Kharge slams union govt for asking CBI to probe Odisha train accident: Letter to Modi

"...your government has no intent to address the systemic safety malaise, but is instead finding diversionary tactics to derail any attempts to fix accountability,” wrote the president of the Indian National Congress (INC), previously the union railway minister between 2013-2014.

New Delhi: A day after union railway minister Ashwini Yadav announced a CBI probe to investigate the three-train collision in Odisha that left 275 people dead and over 1,000 injured, Congress head Mallikarjun Kharge has written to Prime Minister Narendra Modi raising serious questions on this decision. According to Vaishnav it was a decision (request) of the Railway Board to bring in the Central Bureau of Investigation(CBI).

In a four-page letter, Kharge has argued that law enforcement agencies cannot fix accountability for technical, institutional and political failures for which you need experts.

“The CBI is meant to investigate crimes, not railway accidents. The CBI, or any other law enforcement agency, cannot fix accountability for technical, institutional and political failures. In addition, they lack the technical expertise in railway safety, signalling, and maintenance practices,” Kharge said.

He continued that “the people in charge – your goodself [Modi] and Railway Minister Ashwani Vaishnav – do not want to admit that there are problems”.

It was also strange, Kharge said, that on Sunday Vaishnaw had both claimed to have found the “root cause” of the crash and also asked the CBI to investigate.

This was not the first time, the Congress leader argued, that a law enforcement agency was being asked to probe a rail accident. In 2016, the then railways minister had asked the National Investigation Agency to investigate the derailment of a train in Kanpur in which 150 people were killed.

“Subsequently, you yourself claimed in an election rally in 2017 that there was a “conspiracy”. The nation was assured that the strictest punishment would be meted out. However, in 2018, the NIA closed the investigation and refused to file a chargesheet.
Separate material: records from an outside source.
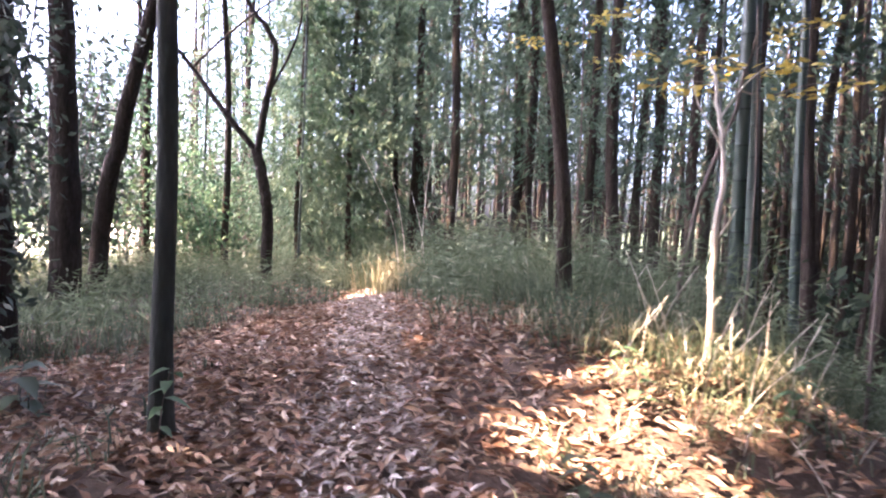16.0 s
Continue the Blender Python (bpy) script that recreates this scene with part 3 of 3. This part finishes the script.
def shade_leaves(x0, x1, y0, y1, n):
    """Broad leaves added out of view high over one stretch of wood to shade it, with the gaps through which the sun
    falls.
    """
    p = np.stack([roof.uniform(x0 - 0.5, x1 + 0.5, n), roof.uniform(y0 - 0.5, y1 + 0.5, n), np.zeros(n)], 1)
    p[:, 2] = np.maximum(9.6, 2.5 + 0.44 * np.hypot(p[:, 0], p[:, 1])) + roof.uniform(0, 5, n)
    sd = np.array(SUN)
    for gx_, gy_, gz_, gr, left_in in GAPS:
        d = p - (gx_, gy_, gz_)
        far = np.linalg.norm(d - (d @ sd)[:, None] * sd, axis=1)
        p = p[(far > gr) | ((far > 0.1) & (roof.uniform(0, 1, len(p)) < left_in))]
    up = unit(sd * (1, 1, 0.1) + roof.normal(size=p.shape) * 0.16)
    along = roof.normal(size=p.shape) * 0.35 + (0, 0, -1)
    v, f = leaf_arrays(p, along, roof.uniform(0.4, 0.6, len(p)), roof.uniform(0.26, 0.4, len(p)), roof, 0.1, up)
    owner = min(TALLEST, key=lambda o: (o.matrix_basis.translation.x - (x0 + x1) / 2) ** 2 + (o.matrix_basis.translation.y - (y0 + y1) / 2) ** 2)
    # No crown of that tree: added shade leaves, parented to the nearest stem
    part("crown", mesh_of("crown", v, f, (M_LEAF,)), owner, m=owner.matrix_basis.inverted())


# Leaf counts set how much sun and sky each added sheet blocks
for cx in np.arange(-31, 22, 6.0):
    for cy in np.arange(15 if cx < -26 else -11.6, 33, 6.6):
        shade_leaves(cx, cx + 6, cy, cy + 6.6, 650 if cx < -20 and cy > 14 else 700 if cy > 20 and cx < -2 else 3600 if cx > 4 else 3700 if cy < 8 else 3500)


# ---- bushes ----
def bush(x, y, wide, tall, n, mat, leaf, label, seed, group="bushes", low=0.0):
    r = np.random.default_rng(seed)
    ob = tagged(new("bush"), label, "bush", group)
    ob.empty_display_size = 0.1
    ob.location = (x, y, at(x, y))
    P = []
    for k in range(7):
        yaw, reach = r.uniform(0, 6.28), wide * r.uniform(0.3, 0.9)
        top = np.array([math.cos(yaw) * reach, math.sin(yaw) * reach, tall * r.uniform(0.6, 1.0)])
        stem = bow([(0, 0, -0.05), top * (0.35, 0.35, 0.45), top], 4)
        part("stem", tube_mesh("stem", stem, np.linspace(0.02, 0.006, len(stem)), M_TWIG, 5, 0, k), ob)
        m = n // 7
        t = r.uniform(0.25 + low, 1.05, m)
        base = stem[np.clip((t * (len(stem) - 1)).astype(int), 0, len(stem) - 1)]
        cl = r.normal(size=(14, 3)) * wide * 0.24
        P.append(base + cl[r.integers(0, 14, m)] + r.normal(size=(m, 3)) * 0.12)
    p = np.vstack(P)
    p = p[p[:, 2] > 0.05]
    v, f = leaf_arrays(p, r.normal(size=p.shape) + (0, 0, -0.3), leaf * r.uniform(0.7, 1.3, len(p)), leaf * r.uniform(0.3, 0.5, len(p)), r, 0.15)
    part("foliage", mesh_of("foliage", v, f, (mat,)), ob)
    return ob


DARK_BUSH = "dense dark evergreen bush with small glossy leaves"
bush(-8.5, 12.2, 0.9, 2.2, 3600, M_SHRUBLEAF, 0.12, DARK_BUSH, 31)
bush(-7.8, 13.0, 0.7, 1.7, 2200, M_SHRUBLEAF, 0.12, DARK_BUSH, 37)
bush(-8.2, 11.4, 0.7, 1.6, 2200, M_SHRUBLEAF, 0.12, DARK_BUSH, 38)
bush(-9.4, 13.6, 1.0, 2.1, 2700, M_SHRUBLEAF, 0.12, DARK_BUSH, 32)
bush(-9.2, 15.7, 0.9, 2.8, 2300, M_SHRUBLEAF, 0.12, DARK_BUSH, 33)
bush(-9.95, 16.75, 0.5, 4.2, 1700, M_SHRUBLEAF, 0.1, "ivy and evergreen leaves climbing round a trunk", 34)
bush(-7.9, 10.6, 0.7, 1.5, 1600, M_SHRUBLEAF, 0.1, DARK_BUSH, 35)
for k, (x, y, wd, tl) in enumerate(((-13.2, 19.8, 1.2, 2.4), (-14.6, 21.2, 1.4, 3.0), (-13.8, 23.4, 1.3, 1.3), (-15.8, 23.0, 1.5, 3.4), (-16.0, 19.0, 1.5, 3.0), (-17.6, 22.0, 1.7, 3.6), (-12.9, 18.0, 0.9, 1.8), (-19.0, 26.0, 2.0, 4.4), (-21.0, 23.0, 2.2, 4.2), (-17.0, 28.0, 1.8, 4.6), (-20.5, 29.5, 2.2, 5.0), (-24.0, 26.0, 2.4, 4.4), (-19.5, 19.5, 1.9, 3.6), (-15.4, 26.0, 1.4, 3.0))):
    bush(x, y, wd * 1.15, tl * 1.5, 2800, M_YOUNGLEAF if k % 3 else M_SHRUBLEAF, 0.13, "loose grey-green bush at the edge of the open slope", 50 + k, "bushes at the slope's edge", 0.1)


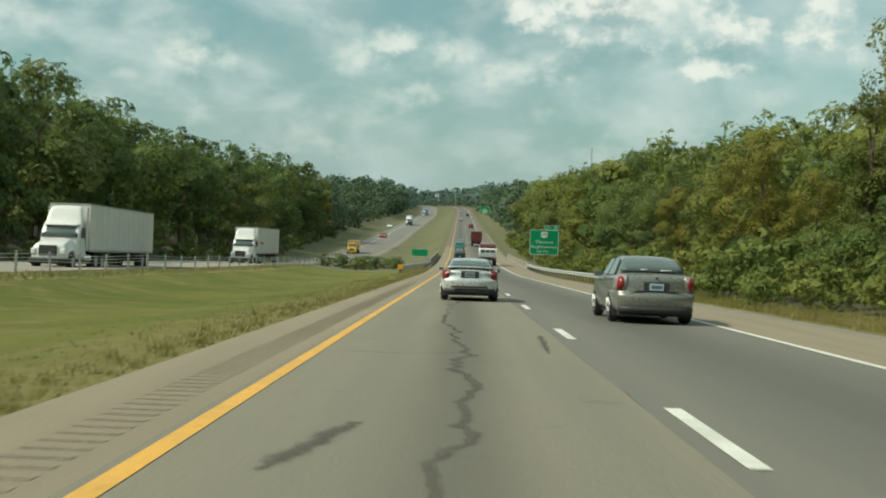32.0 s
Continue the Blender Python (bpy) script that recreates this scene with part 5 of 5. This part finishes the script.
    if kind == "coupe":
        part("bumper_slot", boxed(-w * 0.62, -0.032, 0.40, w * 0.62, 0.02, 0.455, bevel=0.012), TRIM, ob)
    low_ = [(x, 0.012 + q["bow"] * abs(x / w) ** 2.4, 0.235) for x in (-0.86 * w, -0.6 * w, -0.3 * w, 0, 0.3 * w, 0.6 * w, 0.86 * w)]
    part("bumper_skirt", panel(low_, [(x * 1.03, y - 0.012, 0.37) for x, y, z_ in low_], 0.04), TRIM, ob, "dark lower edge")
    part("grille", boxed(-0.42, L - 0.10, 0.36, 0.42, L + 0.008, 0.52, bevel=0.02), TRIM, ob, "dark front grille")
    part("underbody", boxed(-w * 0.84, 0.3, 0.17, w * 0.84, L - 0.4, 0.36), CHASSIS, ob)
    part("muffler", boxed(0.15, 0.16, 0.19, 0.62, 0.42, 0.31, bevel=0.05), CHASSIS, ob)
    if spoiler:
        lows = [(x, 0.16 + 0.10 * abs(x / w) ** 2 , deck + 0.055 - 0.05 * abs(x / w) ** 3) for x in (-0.80 * w, -0.72 * w, -0.5 * w, -0.25 * w, 0, 0.25 * w, 0.5 * w, 0.72 * w, 0.80 * w)]
        sp = part("spoiler", panel(lows, [(x, y, z_ + 0.045) for x, y, z_ in lows], 0.20), body, ob)
        for x in (-0.52, 0.52):
            part("spoiler_foot", boxed(x - 0.05, 0.20, deck - 0.03, x + 0.05, 0.34, deck + 0.07, bevel=0.02), TRIM, sp)
    return ob


def dual(parent, y, x, r=0.5):
    for sg_ in (-1, 1):
        wheel(parent, sg_ * x, y, r, 0.5, True, RIM)


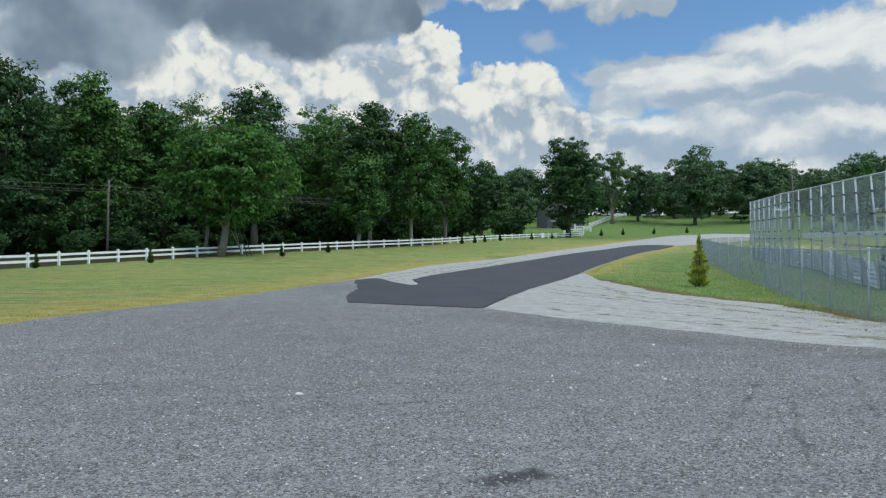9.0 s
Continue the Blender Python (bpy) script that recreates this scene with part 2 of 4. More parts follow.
def finish(k, colour, rough=0.7, metal=0.0, bump=None, bump_depth=0.01, spec=0.5):
    b = k.add("ShaderNodeBsdfPrincipled")
    k.plug((*colour, 1.0) if isinstance(colour, tuple) and len(colour) == 3 else colour, b.inputs["Base Color"])
    k.plug(rough, b.inputs["Roughness"])
    k.plug(metal, b.inputs["Metallic"])
    b.inputs["Specular IOR Level"].default_value = spec
    if bump is not None:
        n = k.add("ShaderNodeBump")
        n.inputs["Distance"].default_value = bump_depth
        n.inputs["Strength"].default_value = 1.0
        k.plug(bump, n.inputs["Height"])
        k.plug(n.outputs[0], b.inputs["Normal"])
    out = k.add("ShaderNodeOutputMaterial")
    k.plug(b.outputs[0], out.inputs[0])
    return b


def place(k):
    return k.add("ShaderNodeNewGeometry").outputs["Position"]


def line_mask(k, p, a, b, half, soft):
    """1 along the stroke from a to b on the ground, 0 away from it."""
    ax, ay = a
    bx, by = b
    length = math.hypot(bx - ax, by - ay)
    ux, uy = (bx - ax) / length, (by - ay) / length
    sep = k.add("ShaderNodeSeparateXYZ")
    k.plug(p, sep.inputs[0])
    dx, dy = k.math("SUBTRACT", sep.outputs[0], ax), k.math("SUBTRACT", sep.outputs[1], ay)
    along = k.math("ADD", k.math("MULTIPLY", dx, ux), k.math("MULTIPLY", dy, uy))
    across = k.math("ABSOLUTE", k.math("SUBTRACT", k.math("MULTIPLY", dx, uy), k.math("MULTIPLY", dy, ux)))
    over = k.math("MAXIMUM", k.math("MULTIPLY", along, -1.0), k.math("SUBTRACT", along, length))
    d = k.math("MAXIMUM", across, over)
    return k.ramp(d, half, half + soft, 1.0, 0.0)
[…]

The nation is still in the dark – who is responsible for 150 avoidable deaths?” Kharge asked.

“The statements so far and the roping in of yet another agency without the required expertise remind us of 2016. They show that your government has no intent to address the systemic safety malaise, but is instead finding diversionary tactics to derail any attempts to fix accountability,” he said.

“All the empty safety claims of the Railway Minister have now been exposed. There is serious concern among the common passengers about this deterioration in safety. Therefore, it is incumbent upon the government to ascertain and bring to light the real reasons that caused this grave accident. Today, the most crucial step is to prioritise installation of mandatory safety standards and equipment across railway routes to ensure safety of our passengers and no recurrence of an accident like the one at Balasore,” Kharge said.

Kharge added, “Instead of focusing on strengthening the railways at the basic level, only superficial touch-ups are being done to stay in news.”

Kharge also pointed out that several government bodies have raised the issue of rail safety over the years. The Parliamentary Standing Committee on Transport, Tourism and Culture, he said, had “criticised the complete apathy and negligence of the Railway Board towards recommendations of the Commission of Railway Safety (CRS) that pulled up the Railway Board for not following safety procedures”.

“Why were the previous government’s plans to roll out the anti-train-collision system, originally named Raksha Kavach, put on the back burner? Your government simply renamed the scheme ‘Kavach’ and in March 2022, the Railway Minister himself projected the rechristened scheme as a new novel invention. But the question still remains, why have only a measly 4 percent of routes of Indian Railways been protected by ‘Kavach’ till now?” he asked.